>> start Dataset content
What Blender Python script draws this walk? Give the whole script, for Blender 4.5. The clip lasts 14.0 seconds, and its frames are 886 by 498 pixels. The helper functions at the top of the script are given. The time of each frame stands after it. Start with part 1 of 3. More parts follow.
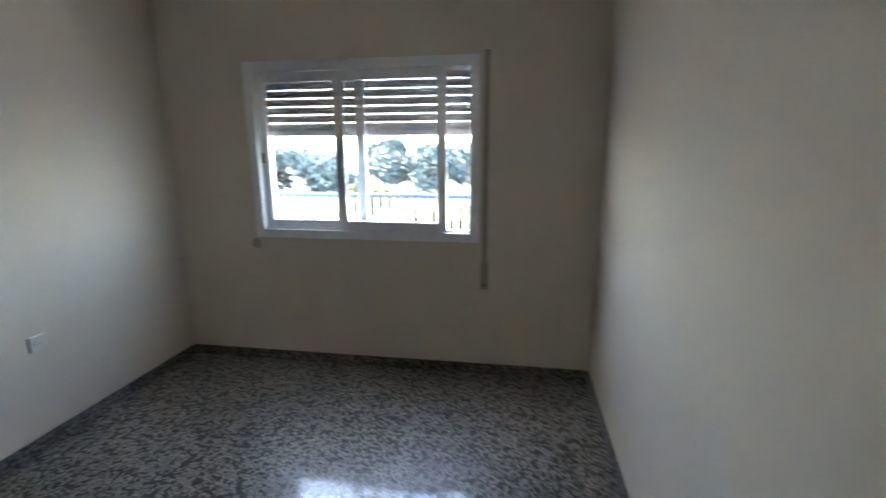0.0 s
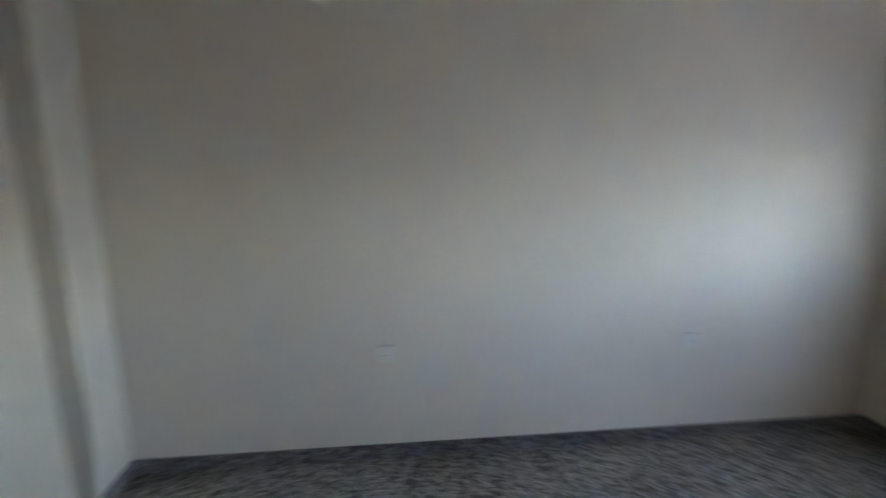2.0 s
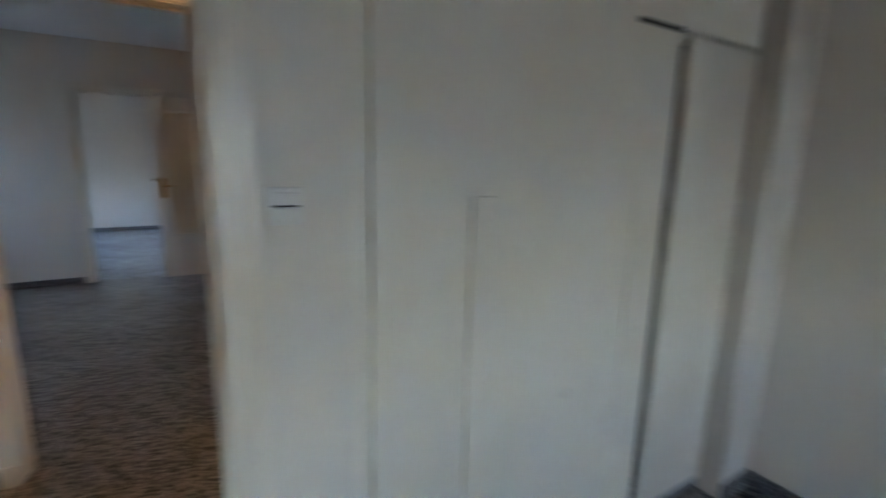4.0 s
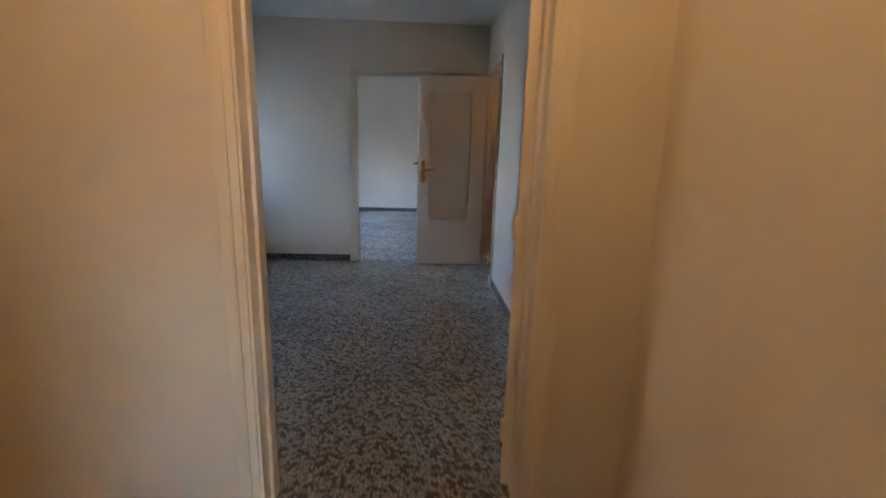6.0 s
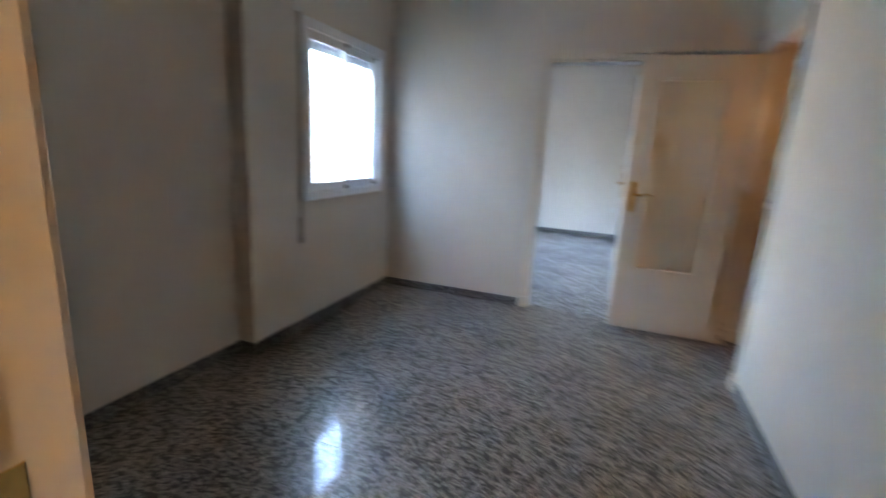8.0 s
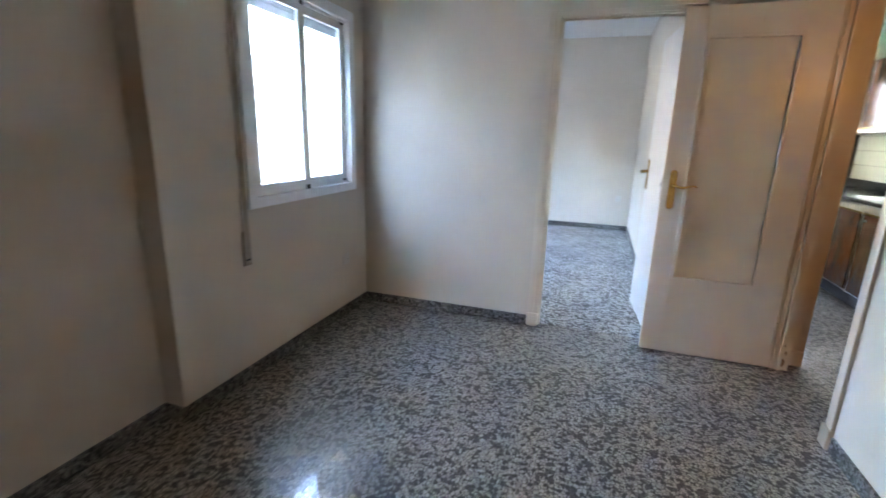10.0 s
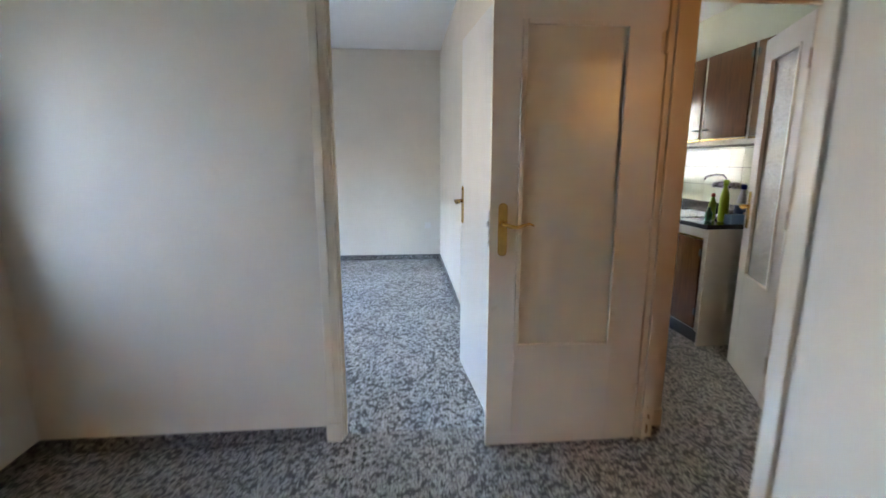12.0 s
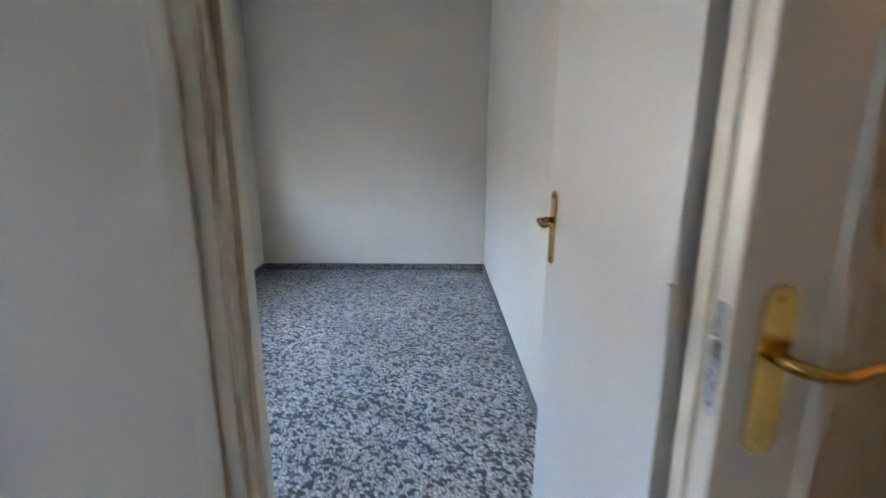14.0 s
>> end Dataset content
- _What you have to do_
Your copy of the data should match it exactly, except that pictures are left out.

- _Solution to this task_
What Blender Python script draws this walk? Give the whole script, for Blender 4.5. The clip lasts 14.0 seconds, and its frames are 886 by 498 pixels. The helper functions at the top of the script are given. The time of each frame stands after it. Start with part 1 of 3. More parts follow.
0.0 s
2.0 s
4.0 s
6.0 s
8.0 s
10.0 s
12.0 s
14.0 s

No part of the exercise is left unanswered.